WHAT YOU WILL DO: Retype all of the listing exactly, passing over any picture you find.

:::

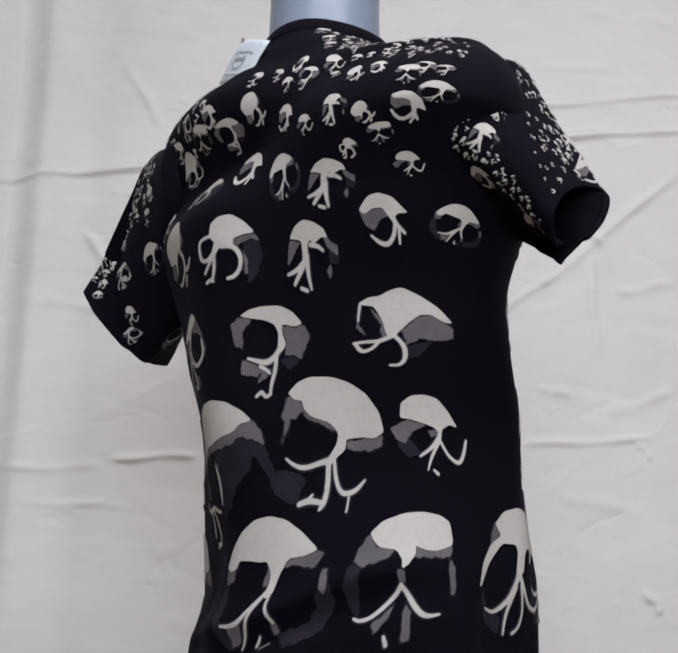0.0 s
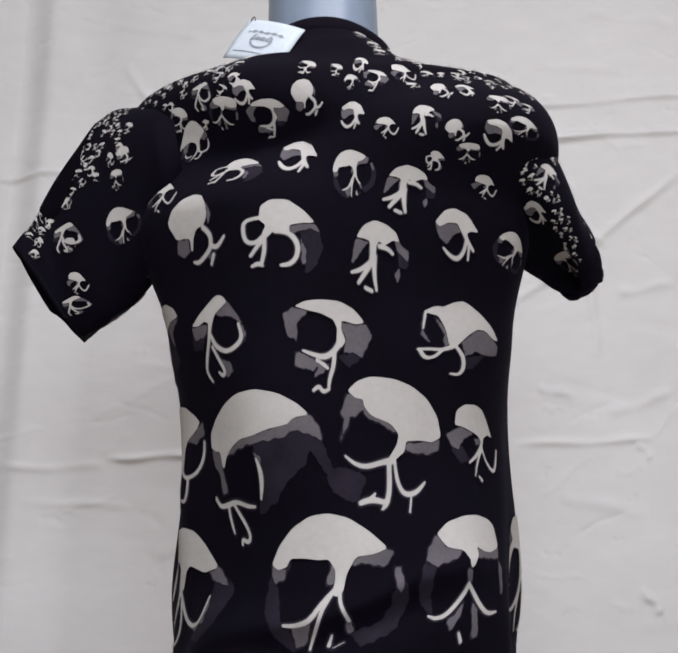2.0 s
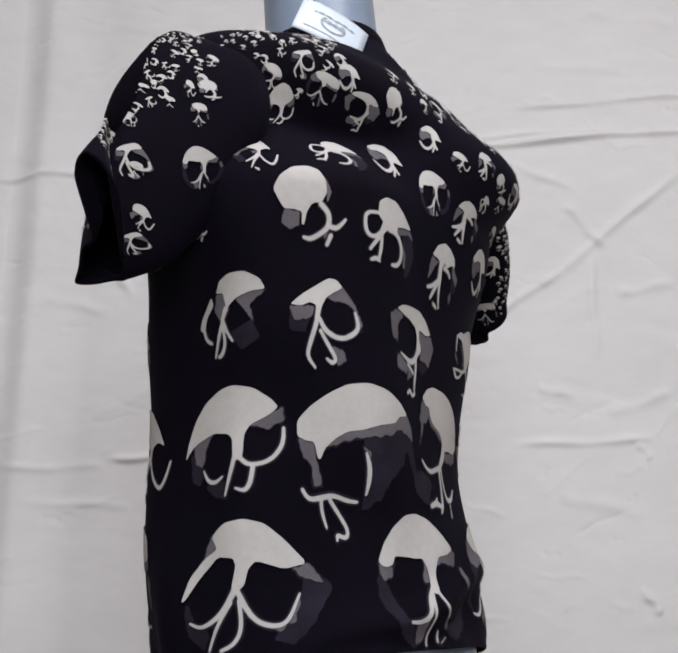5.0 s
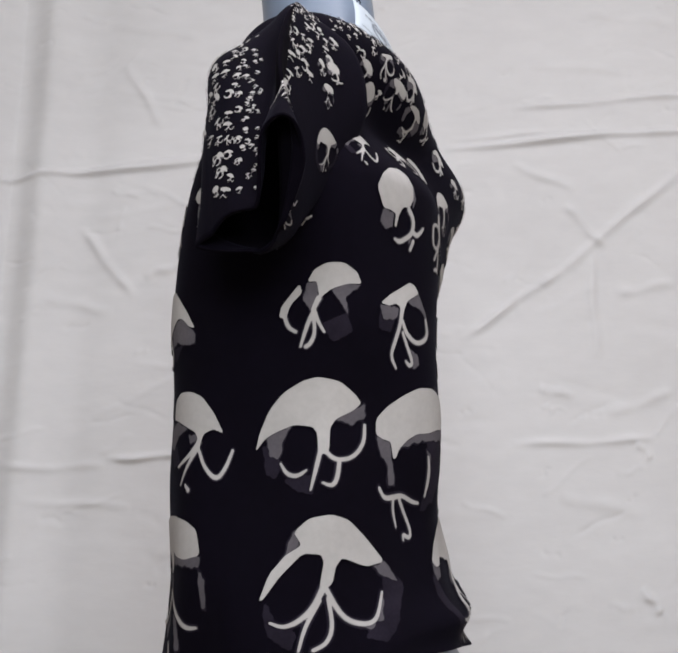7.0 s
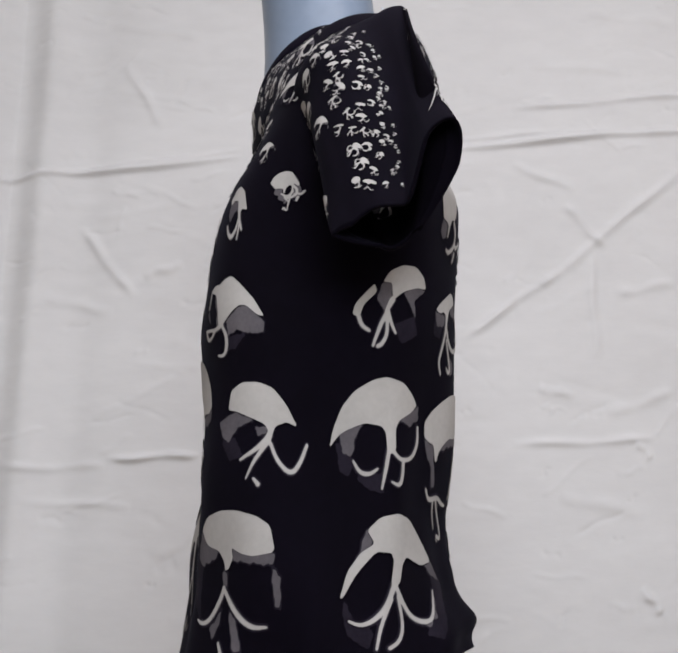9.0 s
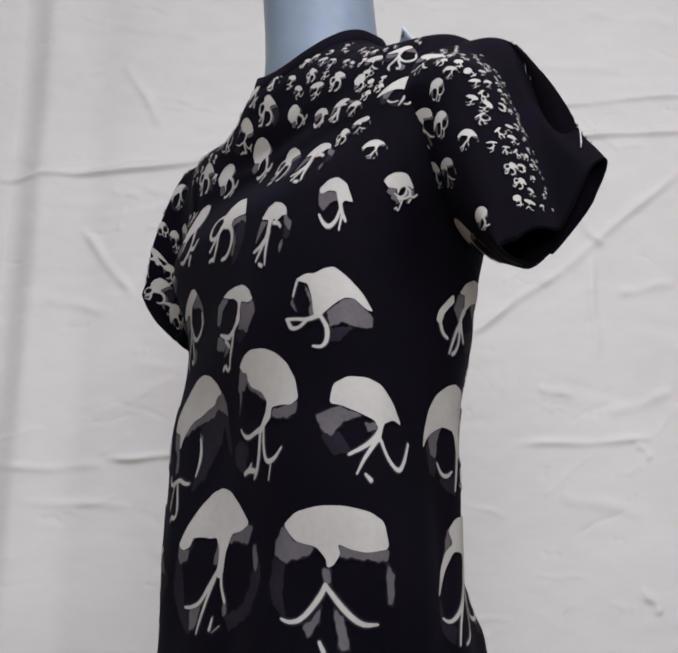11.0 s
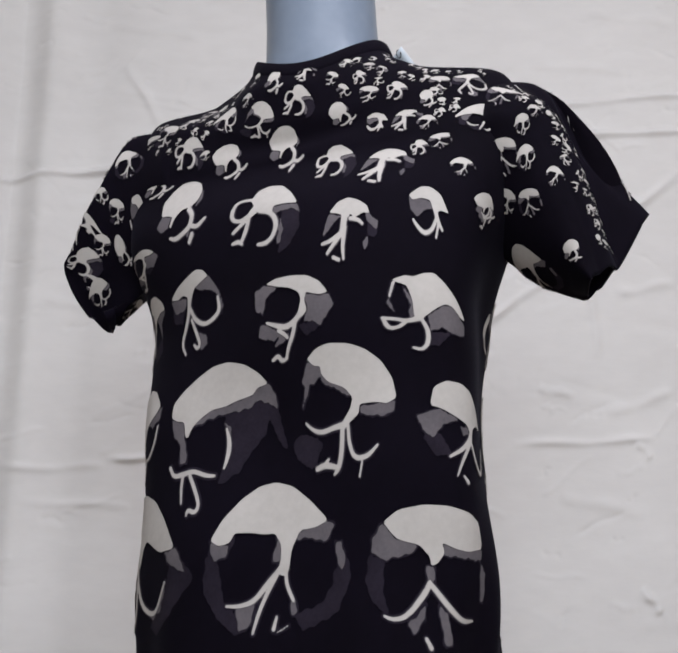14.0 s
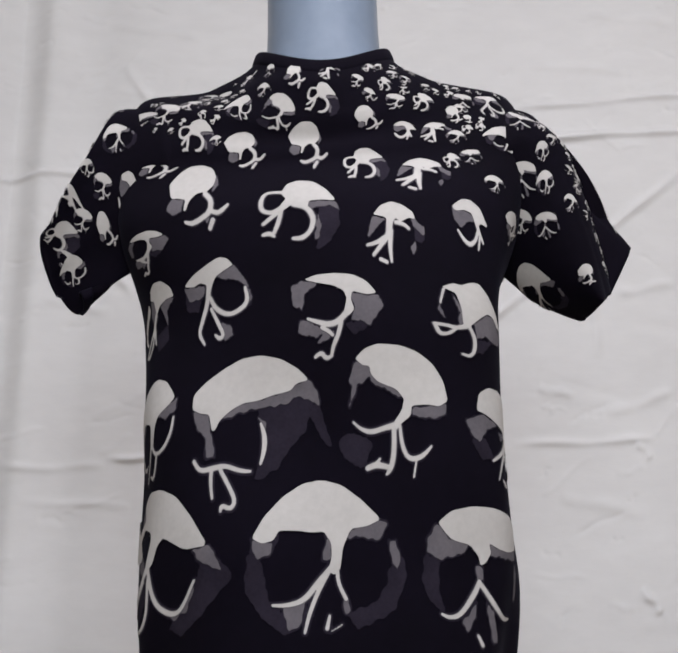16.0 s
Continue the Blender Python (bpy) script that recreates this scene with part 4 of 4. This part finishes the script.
def prints(parent):
    rng = random.Random(11)
    cloth = {"B": (torso, 1), "L": (lambda u, w: sleeve(-1, u, w), 1), "R": (lambda u, w: sleeve(1, u, w), -1)}
    taken = []

    def lay(piece, u, v, w, h, face, roll=0):
        surface, out = cloth[piece]
        taken.append((surface(np.array([u]), np.array([v]))[0], max(w, h) / 2))
        key = face if face in PATCHES else rng.choice("BCDFGIJLMNO")
        skull_print(parent, surface, out, u, v, w, h, roll, key)

    for rows in (FRONT_LARGE, BACK_LARGE, FRONT_MIDDLE, BACK_MIDDLE, FRONT_SMALL, BACK_SMALL, FRONT_TINY, BACK_TINY, SLEEVE_LEFT, SLEEVE_RIGHT):
        for piece, deg, *rest in rows:
            lay(piece, radians(deg), *rest)

    def scatter(count, piece, pick):
        """Ever smaller skulls towards the plain band along the shoulder line; none on another."""
        surface, _ = cloth[piece]
        for _ in range(count):
            u, v, size = pick()
            p = surface(np.array([u]), np.array([v]))[0]
            near = np.array([q for q, _ in taken]) - p
            if (np.sqrt((near**2).sum(1)) > (np.array([r for _, r in taken]) + size / 2) * 0.92).all():
                lay(piece, u, v, size * rng.uniform(0.85, 1.1), size, rng.uniform(-0.4, 0.4), rng.uniform(-25, 25))

    def shoulder(side, face):
        def pick():
            v = rng.uniform(0.50, 0.675)
            off = rng.uniform(24, 66)
            u = (0 if side > 0 else 180) + off * face * (1 if side > 0 else -1)
            return radians(u), v, 0.0038 + 0.0115 * ((off - 24) / 42) ** 0.8 * rng.uniform(0.7, 1.1)
        return pick

    def arm(face, near, far):
        def pick():
            w, off = rng.uniform(0.02, 0.93), rng.uniform(near, far)
            return radians(off * face), w, 0.0038 + 0.0120 * ((off - near) / 64) ** 0.9 * rng.uniform(0.7, 1.1)
        return pick

    # degrees from the ridge at which the sleeves' small skulls begin and end; the plain strips between lie a little behind the ridge
    ARM_BANDS = {(-1, -1): (42, 92), (-1, 1): (30, 84), (1, -1): (78, 102), (1, 1): (-42, 46)}
    for side, piece in ((-1, "L"), (1, "R")):
        for face in (1, -1):
            scatter(230 if face < 0 else 90, "B", shoulder(side, face))
            scatter(330 if face < 0 else 200, piece, arm(face, *ARM_BANDS[side, face]))


# ---------------------------------------------------------------- the place
room()
backdrop()
stand()
FORM_OB = mannequin()
SHIRT = shirt()
prints(SHIRT)
TAG = swing_tag(Matrix.Translation((-0.062, -0.074, 0.576)) @ Matrix.Rotation(radians(-18), 4, 'Z') @ Matrix.Rotation(radians(72), 4, 'X') @ Matrix.Rotation(radians(-26), 4, 'Z'))


def motions():
    """The form turns on its stand; degrees of turn by the second."""
    turn = [(0.0, -33.4), (0.5, -27.3), (1.0, -20.2), (1.5, -11.6), (2.0, -2.3), (2.5, 7.4), (3.0, 15.9), (3.5, 23.0), (4.0, 29.9),
            (4.2, 33.3), (6.3, 67.9), (6.5, 71.0), (7.0, 78.7), (7.5, 85.2), (8.0, 90.2), (8.5, 95.9), (9.0, 102.0), (9.5, 109.7),
            (10.0, 117.8), (10.2, 121.3), (12.3, 143.3), (12.5, 145.3), (13.0, 149.7), (13.5, 154.8), (14.0, 161.3), (14.5, 167.8), (15.0, 172.7),
            (15.5, 176.6), (16.0, 179.8)]
    for ob in TURNING:
        walk(ob, [(t, pose(0, 0, EYE_Z, 0, 0, a)) for t, a in turn])


motions()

:::

PROBLEM SOLUTION:
0.0 s
2.0 s
5.0 s
7.0 s
9.0 s
11.0 s
14.0 s
16.0 s
Continue the Blender Python (bpy) script that recreates this scene with part 4 of 4. This part finishes the script.
def prints(parent):
    rng = random.Random(11)
    cloth = {"B": (torso, 1), "L": (lambda u, w: sleeve(-1, u, w), 1), "R": (lambda u, w: sleeve(1, u, w), -1)}
    taken = []

    def lay(piece, u, v, w, h, face, roll=0):
        surface, out = cloth[piece]
        taken.append((surface(np.array([u]), np.array([v]))[0], max(w, h) / 2))
        key = face if face in PATCHES else rng.choice("BCDFGIJLMNO")
        skull_print(parent, surface, out, u, v, w, h, roll, key)

    for rows in (FRONT_LARGE, BACK_LARGE, FRONT_MIDDLE, BACK_MIDDLE, FRONT_SMALL, BACK_SMALL, FRONT_TINY, BACK_TINY, SLEEVE_LEFT, SLEEVE_RIGHT):
        for piece, deg, *rest in rows:
            lay(piece, radians(deg), *rest)

    def scatter(count, piece, pick):
        """Ever smaller skulls towards the plain band along the shoulder line; none on another."""
        surface, _ = cloth[piece]
        for _ in range(count):
            u, v, size = pick()
            p = surface(np.array([u]), np.array([v]))[0]
            near = np.array([q for q, _ in taken]) - p
            if (np.sqrt((near**2).sum(1)) > (np.array([r for _, r in taken]) + size / 2) * 0.92).all():
                lay(piece, u, v, size * rng.uniform(0.85, 1.1), size, rng.uniform(-0.4, 0.4), rng.uniform(-25, 25))

    def shoulder(side, face):
        def pick():
            v = rng.uniform(0.50, 0.675)
            off = rng.uniform(24, 66)
            u = (0 if side > 0 else 180) + off * face * (1 if side > 0 else -1)
            return radians(u), v, 0.0038 + 0.0115 * ((off - 24) / 42) ** 0.8 * rng.uniform(0.7, 1.1)
        return pick

    def arm(face, near, far):
        def pick():
            w, off = rng.uniform(0.02, 0.93), rng.uniform(near, far)
            return radians(off * face), w, 0.0038 + 0.0120 * ((off - near) / 64) ** 0.9 * rng.uniform(0.7, 1.1)
        return pick

    # degrees from the ridge at which the sleeves' small skulls begin and end; the plain strips between lie a little behind the ridge
    ARM_BANDS = {(-1, -1): (42, 92), (-1, 1): (30, 84), (1, -1): (78, 102), (1, 1): (-42, 46)}
    for side, piece in ((-1, "L"), (1, "R")):
        for face in (1, -1):
            scatter(230 if face < 0 else 90, "B", shoulder(side, face))
            scatter(330 if face < 0 else 200, piece, arm(face, *ARM_BANDS[side, face]))


# ---------------------------------------------------------------- the place
room()
backdrop()
stand()
FORM_OB = mannequin()
SHIRT = shirt()
prints(SHIRT)
TAG = swing_tag(Matrix.Translation((-0.062, -0.074, 0.576)) @ Matrix.Rotation(radians(-18), 4, 'Z') @ Matrix.Rotation(radians(72), 4, 'X') @ Matrix.Rotation(radians(-26), 4, 'Z'))


def motions():
    """The form turns on its stand; degrees of turn by the second."""
    turn = [(0.0, -33.4), (0.5, -27.3), (1.0, -20.2), (1.5, -11.6), (2.0, -2.3), (2.5, 7.4), (3.0, 15.9), (3.5, 23.0), (4.0, 29.9),
            (4.2, 33.3), (6.3, 67.9), (6.5, 71.0), (7.0, 78.7), (7.5, 85.2), (8.0, 90.2), (8.5, 95.9), (9.0, 102.0), (9.5, 109.7),
            (10.0, 117.8), (10.2, 121.3), (12.3, 143.3), (12.5, 145.3), (13.0, 149.7), (13.5, 154.8), (14.0, 161.3), (14.5, 167.8), (15.0, 172.7),
            (15.5, 176.6), (16.0, 179.8)]
    for ob in TURNING:
        walk(ob, [(t, pose(0, 0, EYE_Z, 0, 0, a)) for t, a in turn])


motions()